PROMPT: Images should be left out, and everything else in the listing reproduced exactly.

DATASET CONTENT:
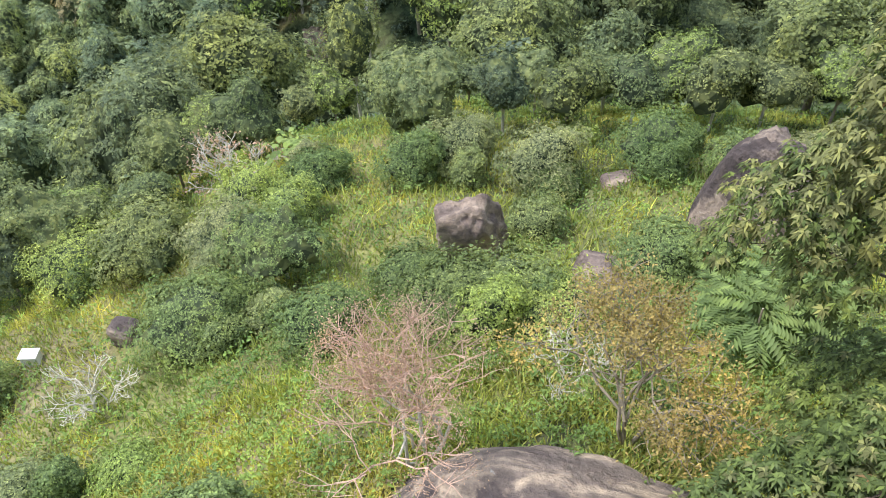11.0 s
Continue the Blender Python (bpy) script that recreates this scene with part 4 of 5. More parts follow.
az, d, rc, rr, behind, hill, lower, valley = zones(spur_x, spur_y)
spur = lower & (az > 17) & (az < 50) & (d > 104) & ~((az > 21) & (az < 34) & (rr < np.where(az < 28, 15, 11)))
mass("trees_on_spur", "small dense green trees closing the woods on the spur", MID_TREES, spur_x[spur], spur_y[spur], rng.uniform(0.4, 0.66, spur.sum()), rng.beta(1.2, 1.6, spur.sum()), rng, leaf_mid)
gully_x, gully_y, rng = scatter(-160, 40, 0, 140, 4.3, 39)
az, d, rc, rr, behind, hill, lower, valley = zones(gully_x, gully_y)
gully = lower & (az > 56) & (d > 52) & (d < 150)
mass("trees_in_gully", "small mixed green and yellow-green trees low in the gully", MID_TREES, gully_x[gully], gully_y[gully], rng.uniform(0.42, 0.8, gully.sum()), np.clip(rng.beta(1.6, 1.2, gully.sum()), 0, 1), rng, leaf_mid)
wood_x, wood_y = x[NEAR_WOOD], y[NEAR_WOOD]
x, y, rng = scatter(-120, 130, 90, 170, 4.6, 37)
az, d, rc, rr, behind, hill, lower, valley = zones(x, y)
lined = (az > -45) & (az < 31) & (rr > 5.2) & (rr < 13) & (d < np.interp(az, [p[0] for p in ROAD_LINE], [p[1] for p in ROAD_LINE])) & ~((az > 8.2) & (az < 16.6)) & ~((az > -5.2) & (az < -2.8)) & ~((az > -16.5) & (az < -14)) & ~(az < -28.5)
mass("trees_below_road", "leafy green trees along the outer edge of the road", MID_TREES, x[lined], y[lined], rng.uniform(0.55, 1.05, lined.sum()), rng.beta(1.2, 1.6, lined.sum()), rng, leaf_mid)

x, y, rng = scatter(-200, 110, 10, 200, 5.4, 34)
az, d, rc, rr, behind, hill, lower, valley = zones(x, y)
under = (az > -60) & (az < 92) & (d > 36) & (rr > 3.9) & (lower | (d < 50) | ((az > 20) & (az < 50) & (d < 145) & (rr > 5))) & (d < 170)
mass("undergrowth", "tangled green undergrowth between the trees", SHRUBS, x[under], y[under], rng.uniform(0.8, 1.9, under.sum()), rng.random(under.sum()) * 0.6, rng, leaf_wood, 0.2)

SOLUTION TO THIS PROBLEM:
11.0 s
Continue the Blender Python (bpy) script that recreates this scene with part 4 of 5. More parts follow.
az, d, rc, rr, behind, hill, lower, valley = zones(spur_x, spur_y)
spur = lower & (az > 17) & (az < 50) & (d > 104) & ~((az > 21) & (az < 34) & (rr < np.where(az < 28, 15, 11)))
mass("trees_on_spur", "small dense green trees closing the woods on the spur", MID_TREES, spur_x[spur], spur_y[spur], rng.uniform(0.4, 0.66, spur.sum()), rng.beta(1.2, 1.6, spur.sum()), rng, leaf_mid)
gully_x, gully_y, rng = scatter(-160, 40, 0, 140, 4.3, 39)
az, d, rc, rr, behind, hill, lower, valley = zones(gully_x, gully_y)
gully = lower & (az > 56) & (d > 52) & (d < 150)
mass("trees_in_gully", "small mixed green and yellow-green trees low in the gully", MID_TREES, gully_x[gully], gully_y[gully], rng.uniform(0.42, 0.8, gully.sum()), np.clip(rng.beta(1.6, 1.2, gully.sum()), 0, 1), rng, leaf_mid)
wood_x, wood_y = x[NEAR_WOOD], y[NEAR_WOOD]
x, y, rng = scatter(-120, 130, 90, 170, 4.6, 37)
az, d, rc, rr, behind, hill, lower, valley = zones(x, y)
lined = (az > -45) & (az < 31) & (rr > 5.2) & (rr < 13) & (d < np.interp(az, [p[0] for p in ROAD_LINE], [p[1] for p in ROAD_LINE])) & ~((az > 8.2) & (az < 16.6)) & ~((az > -5.2) & (az < -2.8)) & ~((az > -16.5) & (az < -14)) & ~(az < -28.5)
mass("trees_below_road", "leafy green trees along the outer edge of the road", MID_TREES, x[lined], y[lined], rng.uniform(0.55, 1.05, lined.sum()), rng.beta(1.2, 1.6, lined.sum()), rng, leaf_mid)

x, y, rng = scatter(-200, 110, 10, 200, 5.4, 34)
az, d, rc, rr, behind, hill, lower, valley = zones(x, y)
under = (az > -60) & (az < 92) & (d > 36) & (rr > 3.9) & (lower | (d < 50) | ((az > 20) & (az < 50) & (d < 145) & (rr > 5))) & (d < 170)
mass("undergrowth", "tangled green undergrowth between the trees", SHRUBS, x[under], y[under], rng.uniform(0.8, 1.9, under.sum()), rng.random(under.sum()) * 0.6, rng, leaf_wood, 0.2)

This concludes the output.